Awards have included the Alex Shapiro Prize from the International Alliance of Women in Music for Kaleidoscope for wind symphony, Best of Category Prizes for Chamber Music and Vocal Music in the International Delius Composition Competition for Three Pieces for String Quartet and for Love Poems of Emily Dickinson for soprano and piano. 

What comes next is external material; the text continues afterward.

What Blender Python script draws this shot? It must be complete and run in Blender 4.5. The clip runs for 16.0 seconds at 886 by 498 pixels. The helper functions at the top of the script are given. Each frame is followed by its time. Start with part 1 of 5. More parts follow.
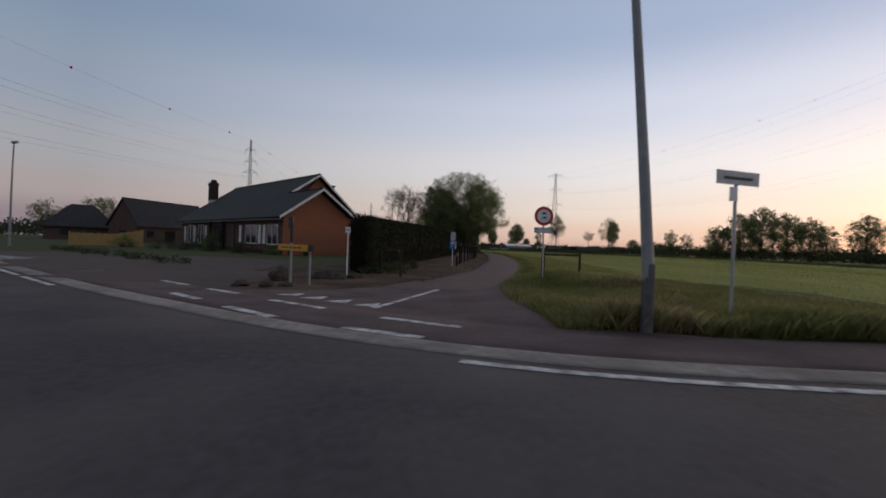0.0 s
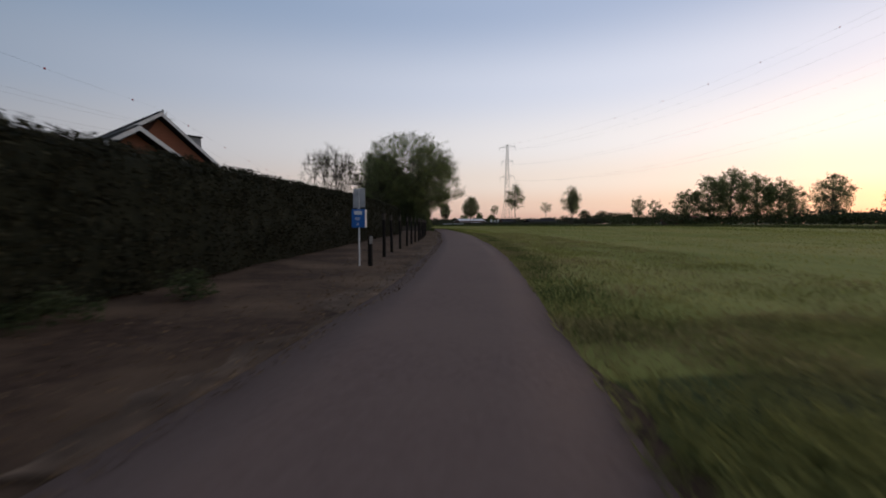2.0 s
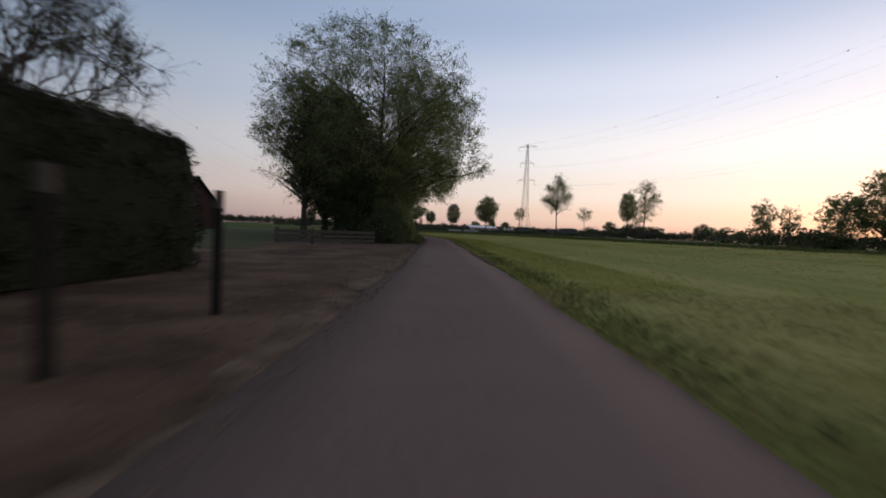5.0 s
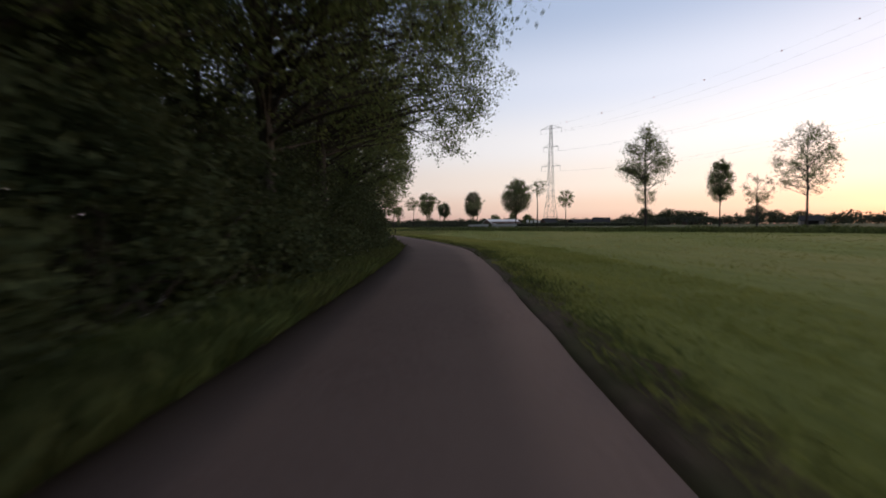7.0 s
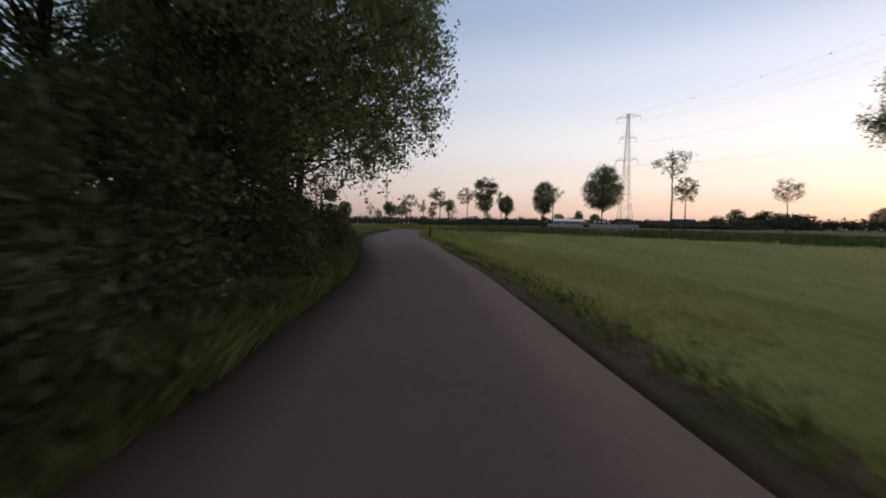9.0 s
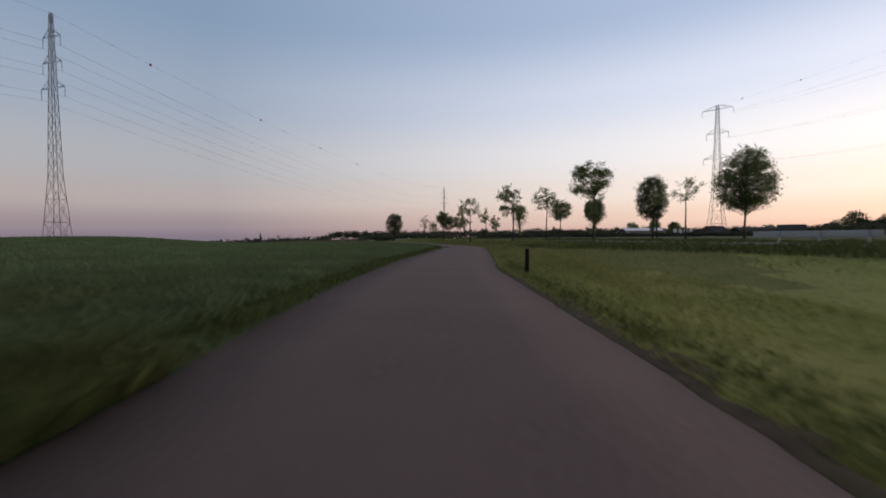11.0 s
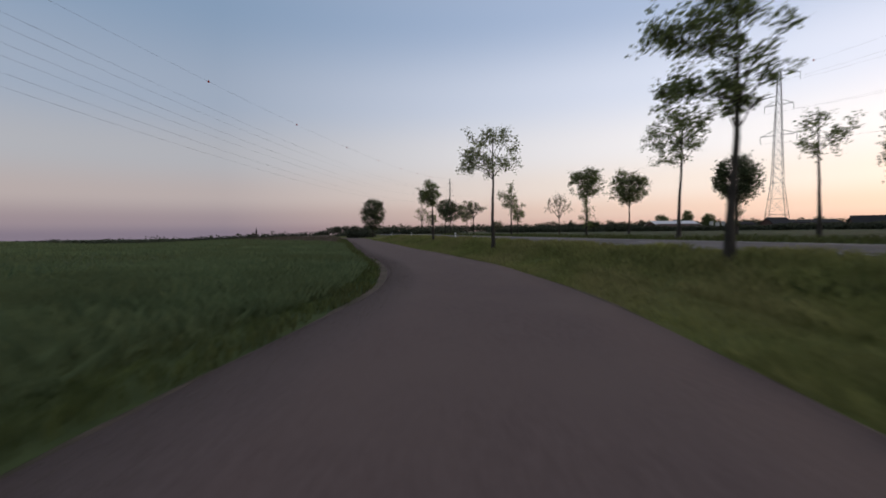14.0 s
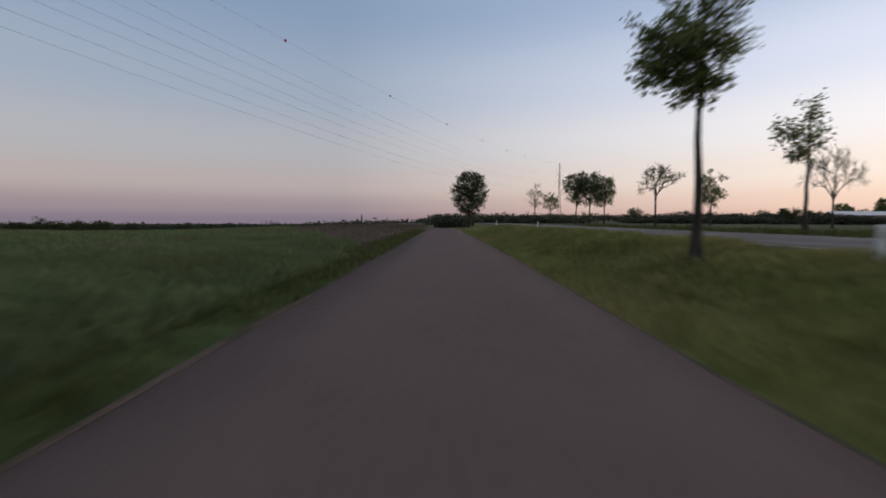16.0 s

She received Special Commendations from the International League of Women Composers for Elegy for Orchestra and for Brass Quintet as well as an Honorable Mention for the IAWM’s Judith Zaimont Prize for C. D. D. in memoriam for solo viola, three grants from Meet The Composer, two grants from the Cornell Council on the Creative Arts, and a grant from the National Women’s Music Resource Center for a special reading session of Orbits for orchestra by the Bay Area Women’s Philharmonic.  Her music has been performed at the Charles Ives Center for American Music, at colleges and universities across the country, and at numerous regional and national conferences of the Society of Composers, Inc. and of the International Alliance of Women in Music.

 

With forty years’ experience teaching music history, theory, and keyboard performance as well as conducting chorus, orchestra, and chamber ensembles, Dr. Macaulay has also served as Vice President of the Maryland-area Council for Higher Education in Music. She was Associate Professor and Music Department Coordinator at Anne Arundel Community College (Arnold, MD), and coordinated the theory, keyboard, and chamber music programs at Wells College (Aurora, NY).  She has also taught music theory and appreciation at Brown University, Cornell University, and at the University of Maryland, Baltimore County, where she taught Expanded Harmony, Writing Music, Twentieth-Century Techniques, Introduction to Music, Instrumentation, and Special Topics in Music, Art, and Society: Women in Music.

 

She has lectured on a wide variety of musical topics for the Elderhostel program at the Peabody Institute of Johns Hopkins University, including The Nine Symphonies of Beethoven, 1791: Mozart’s Last Year, Beethoven: The Early Years, Music and Culture in Classical Vienna, Beethoven: The Middle Years, Mozart’s Symphonies, Beethoven: The Later Years, Stravinsky and the Russian Ballet, The Music of Béla Bartók, Orchestration, Don Giovanni, Bach’s Brandenburg Concertos, Women in Music, Music Along the Danube, Elements of Style, and Amadeus: Fact or Fiction?  

 

For more than a decade as a Visiting Tutor in the Graduate Institute in Liberal Arts at St. John’s College (Annapolis, MD), she taught across the curriculum, including seminars in philosophy, literature, political science, and the history of science. She has also led Community Seminars on classic texts, including Huckleberry Finn, Gulliver’s Travels, Walden, War and Peace and Anna Karenina, The Brothers Karamazov and Crime and Punishment, Don Quixote, The Republic, The Prince, Shakespeare’s History Plays, Vanity Fair, Daniel Deronda, Persuasion and Emma, All the King’s Men, Go Down, Moses and As I Lay Dying, The Raj Quartet, Frankenstein, Dracula, The House of Mirth and The Age of Innocence,  Howard’s End and A Passage to India, O Pioneers! and My Ántonia, Animal Farm and 1984, It Can’t Happen Here, and The Handmaid’s Tale.  She has also taught Special Topics: The Prince in Politics and Literature in the Honors College at the University of Maryland, Baltimore County.